I’d say using ETS in an optimization over using a process to keep the state around (GenServer or even Agent). Both are options for the same refactoring though: Pull state out of the workers.
About your points:
- This is nothing an ets table would be better off with. It’s parent can just as well crash as an agent process.
- This is only really a problem if your GenServer is particularly busy. Data needs to be copied in both cases. See 3.
- This needs to be evaluated for your use-case. If your workers are long running processes data might be accessed only once in a while, so keeping stuff in the process state might be just fine. If that’s not the case you can surely put the data in ets and benefit from the concurrent access option.
So, assuming that my state has a low number of accesses per second, and that using an ETS would provide me with the same failsafe resilience as using a process, I would still be better off using an ETS because it would allow me to easily get concurrent access in the future without ever worrying with bottlenecks.
My point is, if you are going to separate state from work, do it with an ETS table as it grants you more benefits on the long term (meaning you already have concurrent access to state when needed).

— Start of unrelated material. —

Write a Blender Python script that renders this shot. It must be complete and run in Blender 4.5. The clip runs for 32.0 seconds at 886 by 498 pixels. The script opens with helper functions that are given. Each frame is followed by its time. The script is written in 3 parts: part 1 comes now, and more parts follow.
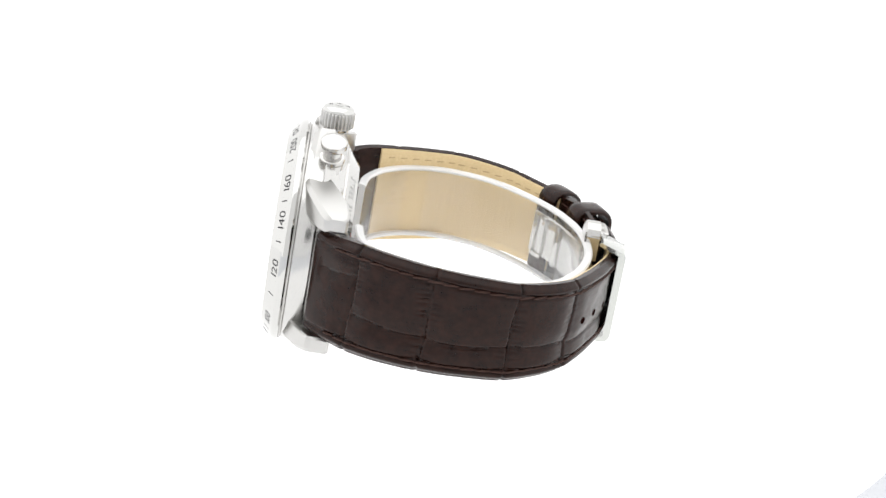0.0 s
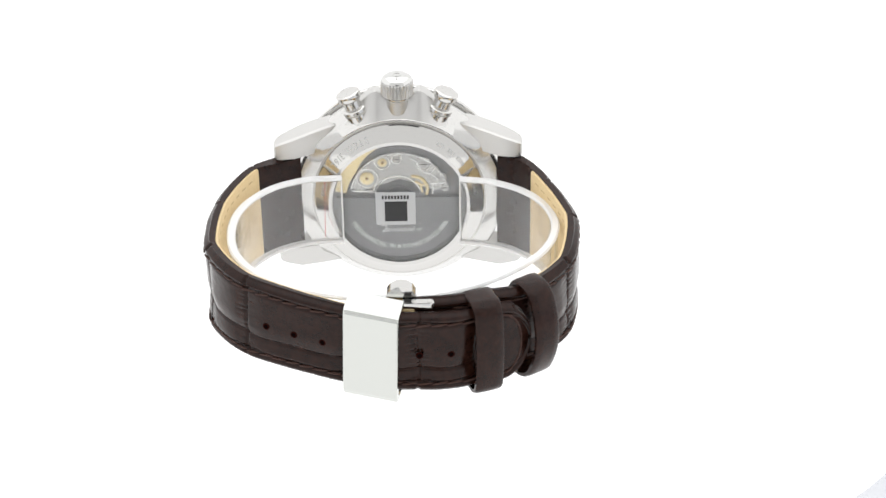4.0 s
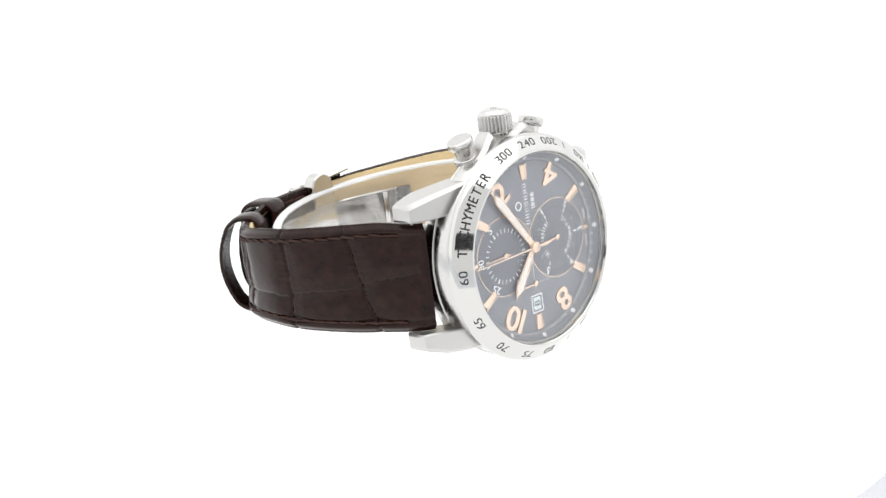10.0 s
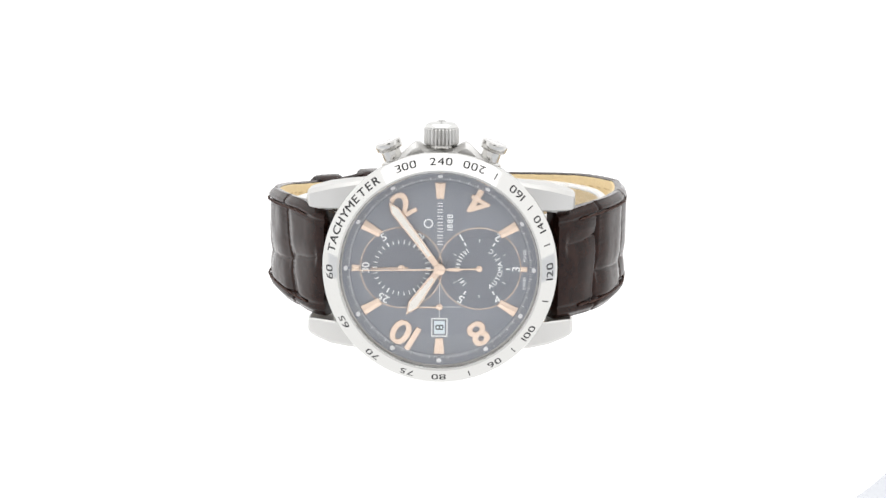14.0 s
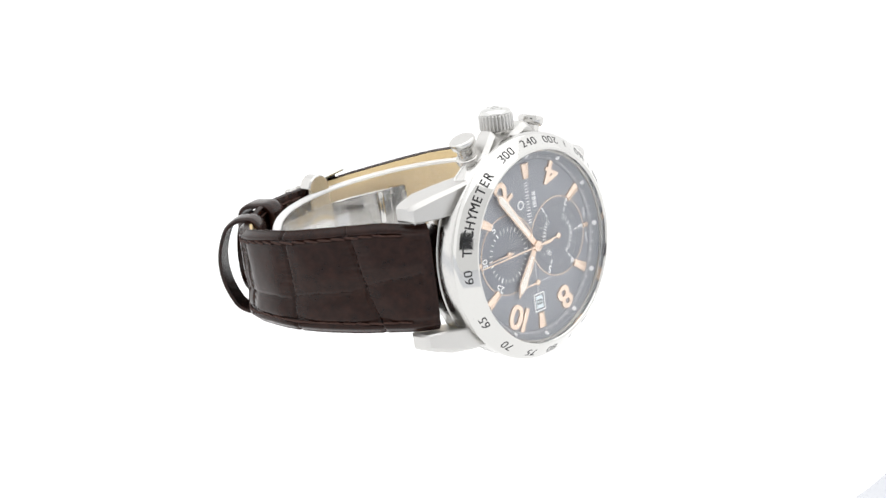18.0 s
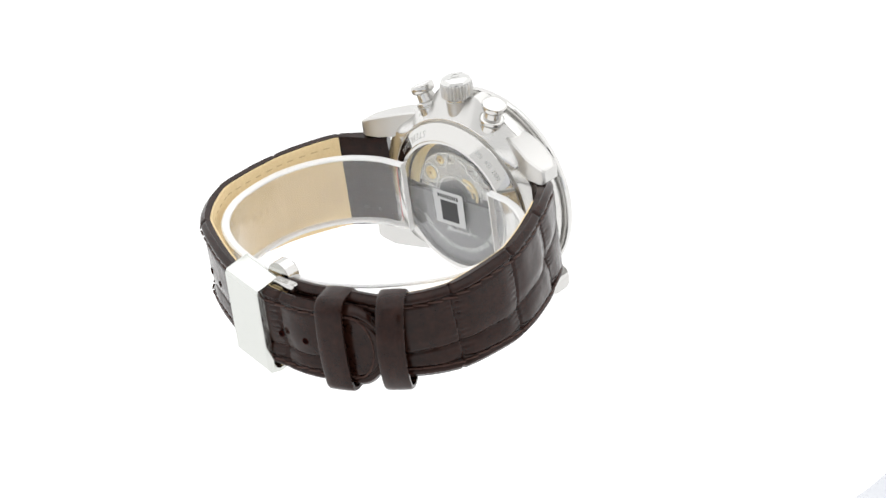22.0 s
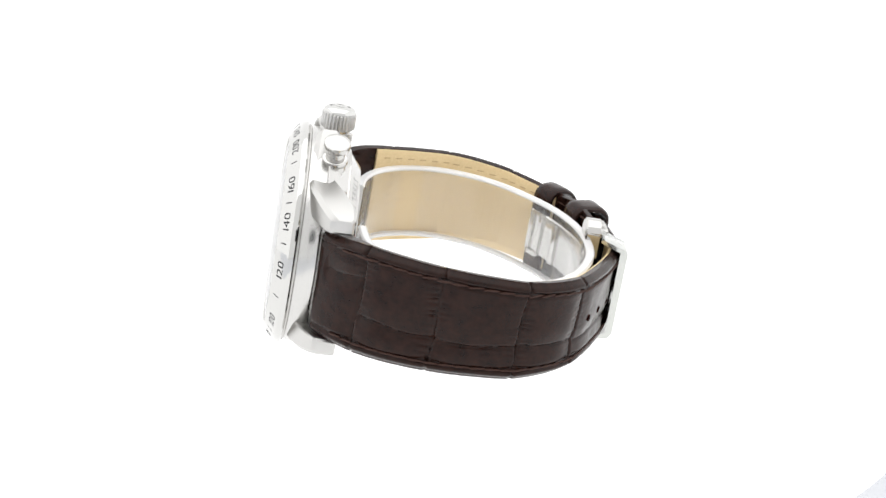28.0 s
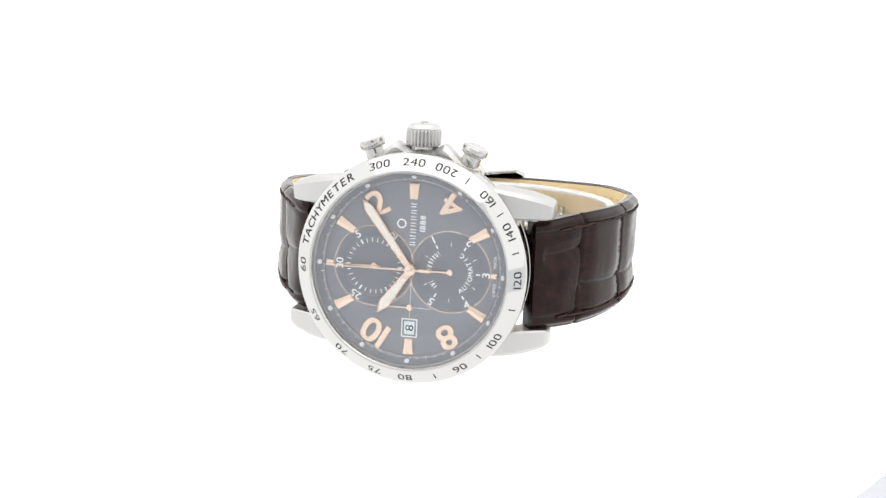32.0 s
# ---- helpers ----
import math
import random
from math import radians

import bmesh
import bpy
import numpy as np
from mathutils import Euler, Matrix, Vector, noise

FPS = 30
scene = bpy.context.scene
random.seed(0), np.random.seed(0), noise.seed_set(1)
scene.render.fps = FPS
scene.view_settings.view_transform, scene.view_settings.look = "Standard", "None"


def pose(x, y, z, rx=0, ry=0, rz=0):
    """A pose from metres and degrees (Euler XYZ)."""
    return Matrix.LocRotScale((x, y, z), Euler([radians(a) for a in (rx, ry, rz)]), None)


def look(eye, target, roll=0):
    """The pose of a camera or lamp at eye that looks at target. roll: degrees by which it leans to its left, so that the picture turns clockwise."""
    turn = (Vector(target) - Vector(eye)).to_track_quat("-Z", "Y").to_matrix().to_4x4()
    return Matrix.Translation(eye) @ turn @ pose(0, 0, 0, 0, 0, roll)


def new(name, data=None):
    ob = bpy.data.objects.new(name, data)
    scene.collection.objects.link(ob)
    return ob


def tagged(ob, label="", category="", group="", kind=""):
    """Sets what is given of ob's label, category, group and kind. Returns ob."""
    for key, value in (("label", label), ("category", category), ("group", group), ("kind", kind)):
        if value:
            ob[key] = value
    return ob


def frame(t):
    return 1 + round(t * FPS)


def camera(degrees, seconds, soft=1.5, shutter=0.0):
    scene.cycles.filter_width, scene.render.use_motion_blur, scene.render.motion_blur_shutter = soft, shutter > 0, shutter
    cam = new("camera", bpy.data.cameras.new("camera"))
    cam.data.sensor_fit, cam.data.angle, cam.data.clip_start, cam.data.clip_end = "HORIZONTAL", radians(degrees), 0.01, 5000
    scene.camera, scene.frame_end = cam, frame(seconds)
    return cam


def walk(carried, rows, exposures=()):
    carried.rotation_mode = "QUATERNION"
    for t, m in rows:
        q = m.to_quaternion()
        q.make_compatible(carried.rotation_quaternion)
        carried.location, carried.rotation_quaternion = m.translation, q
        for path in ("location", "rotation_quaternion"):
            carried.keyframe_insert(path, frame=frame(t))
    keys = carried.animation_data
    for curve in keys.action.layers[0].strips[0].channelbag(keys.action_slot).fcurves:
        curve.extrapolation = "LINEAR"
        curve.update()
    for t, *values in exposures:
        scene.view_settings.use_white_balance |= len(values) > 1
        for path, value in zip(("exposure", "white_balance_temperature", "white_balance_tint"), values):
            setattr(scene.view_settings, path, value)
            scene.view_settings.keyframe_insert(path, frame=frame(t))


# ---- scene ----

FLOOR = 0.0194                      # height of the turntable's top under the fitted axis point
MM = 0.001

# ---- camera: stands still before the turntable ----
cam = camera(25.0, 32.0, soft=1.5)
EYE, AIM = (0.00429, -0.35722, 0.13622 + FLOOR), (0.00429, -0.00354, -0.00275 + FLOOR)
walk(cam, [(0.0, look(EYE, AIM, -0.243)), (32.0, look(EYE, AIM, -0.243))], exposures=[(0.0, 0.0), (32.0, 0.0)])

# ---- turntable angle, degrees, time by time ----
TURN = [(0.0, -95.0), (0.5, -106.2), (1.0, -117.9), (1.5, -129.3), (2.0, -140.7), (2.5, -151.9), (3.0, -163.2), (3.5, -174.4), (4.5, -196.7),
        (5.5, -219.3), (6.0, -230.8), (6.5, -242.0), (7.0, -253.3), (7.5, -264.8), (8.0, -276.3), (8.5, -287.7), (9.0, -299.2), (9.5, -310.1),
        (10.0, -320.2), (10.5, -329.6), (11.0, -338.2), (11.5, -345.8), (12.0, -352.3), (12.5, -357.8), (13.0, -362.3), (13.5, -365.7),
        (14.0, -367.0), (14.5, -365.5), (15.0, -361.8), (15.5, -356.9), (16.0, -351.4), (16.5, -344.7), (17.0, -337.0), (17.5, -328.2),
        (18.0, -318.5), (18.5, -307.9), (19.0, -296.6), (19.5, -285.2), (20.0, -273.6), (20.5, -262.0), (21.0, -250.7), (21.5, -239.8),
        (22.0, -228.7), (22.5, -217.6), (23.0, -206.2), (23.5, -194.7), (24.0, -183.4), (24.5, -172.0), (25.0, -160.6), (25.5, -149.2),
        (26.5, -126.4), (27.5, -103.8), (28.0, -92.6), (28.5, -81.4), (29.0, -69.9), (29.5, -59.0), (30.0, -48.9), (30.5, -39.8),
        (31.0, -31.9), (31.5, -25.0), (32.0, -18.7)]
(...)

You’re not wrong, but adding ets to the mix is also one more moving piece in your system and it’s more complex than e.g. a simple Agent, which basically does nothing but read state. Not to mention the write side if you need that as well.
Do note that writing the state into disk is something that would have to be done for a solution using both Agents or ETS tables. An Agent won’t persist your state and neither will an ETS.
Agents VS ETS
Now, is using an ETS more complex? That is a good question. I am not sure.
If you use an Agent you can make tests that check the protocol, meaning you can test if the interaction between different processes is occurring normally. I don’t know Joe Armstrong, but I have a feeling he would like this because this is definitely protocol oriented.
If you use an ETS however, you are (or should be) using the Just Create One pattern (credits got o @peerreynders for the link), which could be a little bit more challenging to test because you need a Mock to replace the ETS (at least that’s how I see it).
Personal (subjective) conclusion
You surely have an argument there, but since I am not an expert in testing protocols and inter-process communications I am not convinced that using an Agent would be that much better.
The main reason why I didn’t mention ETS tables is indeed because they have not yet been introduced in the book at that point.
Using ETS table to store the snapshot of the state is definitely a valid option. If there’s no other logic in the process, then my goto approach is to use an ETS table, for the same reasons you mention.
That said, ETS tables might not always suffice, simply because they have limited support for atomic, isolated operations. So there might be some cases where the state process might need to be a GenServer, and you’ll need to serialize some actions (sometimes only writes, sometimes everything) through it.
So more generally, the part of the book you quoted is about thinking in terms of isolating error effects (which is the name of the chapter), while keeping the state in ETS tables would fall into a “beyond GenServer” category (which is the name of the next chapter )
Any process can crash in a system. Thats not really the point. The point is that a simple KV store in a GenServer would be the opposite of “clumsy”. It would be so simple that the likelihood of crashing is very low.
I agree with your points about ETS allowing for more performance long term. But there’s overhead in having ETS tables lying around so if you don’t need it then its waste. The idea that always using ets is just better than using a genserver isn’t a solid general rule.
In practice we tend to use a combination of the two. A GenServer will start an ets table and process all writes to that ets table. That way writes are applied serially. However all reading is done in the client process. As an aside, this is why the “boilerplate” of a GenServer is useful. All of this logic is hidden behind that “boilerplate” and is transparent to the end user of the api.
Neither situation is that difficult to test if you want to test in isolation. The api can take an optional name argument and look up the process and ets tables with that name. In production you would use the default name. Thats pattern tends to be less egregious than using something like a mock.
As an extra – and more recent – example, @gyson created Ane which combines :ets and Erlang’s recent :atomics module. Haven’t had a chance to use it yet but it looks like a solid compromise between different tradeoffs with a lot of speed and code readability to be gained.
Other options I’d consider:
As others have said, the chance of such simple processes crashing is pretty low – unless you cache things that rely on volatile external APIs or resources (and even then defensive coding can and will save you).
As for caching libraries and primitives, nowadays we have more choice. Evaluate your tradeoffs and take a pick.